*Available data*:
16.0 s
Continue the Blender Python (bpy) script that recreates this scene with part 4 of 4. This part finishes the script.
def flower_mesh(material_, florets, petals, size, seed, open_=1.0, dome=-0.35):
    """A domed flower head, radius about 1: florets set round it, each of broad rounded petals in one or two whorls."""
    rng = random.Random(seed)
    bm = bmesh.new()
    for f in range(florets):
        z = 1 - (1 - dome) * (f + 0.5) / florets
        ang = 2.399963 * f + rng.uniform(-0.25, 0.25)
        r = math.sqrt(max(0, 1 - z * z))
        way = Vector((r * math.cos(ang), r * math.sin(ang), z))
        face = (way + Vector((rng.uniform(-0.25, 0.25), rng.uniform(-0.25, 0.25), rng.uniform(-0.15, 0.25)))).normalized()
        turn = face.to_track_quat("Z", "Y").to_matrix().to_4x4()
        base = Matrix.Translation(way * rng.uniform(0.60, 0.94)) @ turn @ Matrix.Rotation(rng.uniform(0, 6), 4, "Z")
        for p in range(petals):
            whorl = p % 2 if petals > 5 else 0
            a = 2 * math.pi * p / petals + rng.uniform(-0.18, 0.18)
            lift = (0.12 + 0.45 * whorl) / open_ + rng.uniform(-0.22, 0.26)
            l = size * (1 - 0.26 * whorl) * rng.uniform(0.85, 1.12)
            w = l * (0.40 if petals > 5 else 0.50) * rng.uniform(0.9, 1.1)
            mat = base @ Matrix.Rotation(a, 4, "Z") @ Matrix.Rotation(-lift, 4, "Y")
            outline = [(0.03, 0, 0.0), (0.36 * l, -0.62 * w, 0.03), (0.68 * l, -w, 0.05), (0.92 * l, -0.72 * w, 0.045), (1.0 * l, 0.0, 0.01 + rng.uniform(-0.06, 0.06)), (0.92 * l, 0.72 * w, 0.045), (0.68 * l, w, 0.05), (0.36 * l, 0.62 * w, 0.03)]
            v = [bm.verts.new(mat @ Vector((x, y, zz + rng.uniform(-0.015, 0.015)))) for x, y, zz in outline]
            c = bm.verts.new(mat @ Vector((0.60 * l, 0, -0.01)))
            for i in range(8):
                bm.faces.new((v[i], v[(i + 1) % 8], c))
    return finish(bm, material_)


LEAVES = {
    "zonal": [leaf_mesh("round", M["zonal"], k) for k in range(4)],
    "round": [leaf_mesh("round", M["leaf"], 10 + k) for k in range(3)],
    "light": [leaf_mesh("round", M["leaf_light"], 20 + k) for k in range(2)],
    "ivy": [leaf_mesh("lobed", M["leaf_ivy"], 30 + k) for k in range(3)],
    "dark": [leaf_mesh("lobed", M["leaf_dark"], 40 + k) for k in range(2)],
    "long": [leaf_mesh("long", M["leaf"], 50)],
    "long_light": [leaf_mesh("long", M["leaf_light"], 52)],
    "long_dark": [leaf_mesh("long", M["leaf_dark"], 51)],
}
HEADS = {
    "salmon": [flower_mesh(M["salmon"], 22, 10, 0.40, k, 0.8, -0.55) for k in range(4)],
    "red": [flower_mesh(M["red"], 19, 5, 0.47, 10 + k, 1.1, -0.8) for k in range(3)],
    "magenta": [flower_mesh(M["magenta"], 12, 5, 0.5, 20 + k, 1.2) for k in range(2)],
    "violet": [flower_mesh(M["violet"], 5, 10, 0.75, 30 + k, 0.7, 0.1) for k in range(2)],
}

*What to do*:
Copy out all of the data exactly, leaving nothing out.

*Output for this task*:
16.0 s
Continue the Blender Python (bpy) script that recreates this scene with part 4 of 4. This part finishes the script.
def flower_mesh(material_, florets, petals, size, seed, open_=1.0, dome=-0.35):
    """A domed flower head, radius about 1: florets set round it, each of broad rounded petals in one or two whorls."""
    rng = random.Random(seed)
    bm = bmesh.new()
    for f in range(florets):
        z = 1 - (1 - dome) * (f + 0.5) / florets
        ang = 2.399963 * f + rng.uniform(-0.25, 0.25)
        r = math.sqrt(max(0, 1 - z * z))
        way = Vector((r * math.cos(ang), r * math.sin(ang), z))
        face = (way + Vector((rng.uniform(-0.25, 0.25), rng.uniform(-0.25, 0.25), rng.uniform(-0.15, 0.25)))).normalized()
        turn = face.to_track_quat("Z", "Y").to_matrix().to_4x4()
        base = Matrix.Translation(way * rng.uniform(0.60, 0.94)) @ turn @ Matrix.Rotation(rng.uniform(0, 6), 4, "Z")
        for p in range(petals):
            whorl = p % 2 if petals > 5 else 0
            a = 2 * math.pi * p / petals + rng.uniform(-0.18, 0.18)
            lift = (0.12 + 0.45 * whorl) / open_ + rng.uniform(-0.22, 0.26)
            l = size * (1 - 0.26 * whorl) * rng.uniform(0.85, 1.12)
            w = l * (0.40 if petals > 5 else 0.50) * rng.uniform(0.9, 1.1)
            mat = base @ Matrix.Rotation(a, 4, "Z") @ Matrix.Rotation(-lift, 4, "Y")
            outline = [(0.03, 0, 0.0), (0.36 * l, -0.62 * w, 0.03), (0.68 * l, -w, 0.05), (0.92 * l, -0.72 * w, 0.045), (1.0 * l, 0.0, 0.01 + rng.uniform(-0.06, 0.06)), (0.92 * l, 0.72 * w, 0.045), (0.68 * l, w, 0.05), (0.36 * l, 0.62 * w, 0.03)]
            v = [bm.verts.new(mat @ Vector((x, y, zz + rng.uniform(-0.015, 0.015)))) for x, y, zz in outline]
            c = bm.verts.new(mat @ Vector((0.60 * l, 0, -0.01)))
            for i in range(8):
                bm.faces.new((v[i], v[(i + 1) % 8], c))
    return finish(bm, material_)


LEAVES = {
    "zonal": [leaf_mesh("round", M["zonal"], k) for k in range(4)],
    "round": [leaf_mesh("round", M["leaf"], 10 + k) for k in range(3)],
    "light": [leaf_mesh("round", M["leaf_light"], 20 + k) for k in range(2)],
    "ivy": [leaf_mesh("lobed", M["leaf_ivy"], 30 + k) for k in range(3)],
    "dark": [leaf_mesh("lobed", M["leaf_dark"], 40 + k) for k in range(2)],
    "long": [leaf_mesh("long", M["leaf"], 50)],
    "long_light": [leaf_mesh("long", M["leaf_light"], 52)],
    "long_dark": [leaf_mesh("long", M["leaf_dark"], 51)],
}
HEADS = {
    "salmon": [flower_mesh(M["salmon"], 22, 10, 0.40, k, 0.8, -0.55) for k in range(4)],
    "red": [flower_mesh(M["red"], 19, 5, 0.47, 10 + k, 1.1, -0.8) for k in range(3)],
    "magenta": [flower_mesh(M["magenta"], 12, 5, 0.5, 20 + k, 1.2) for k in range(2)],
    "violet": [flower_mesh(M["violet"], 5, 10, 0.75, 30 + k, 0.7, 0.1) for k in range(2)],
}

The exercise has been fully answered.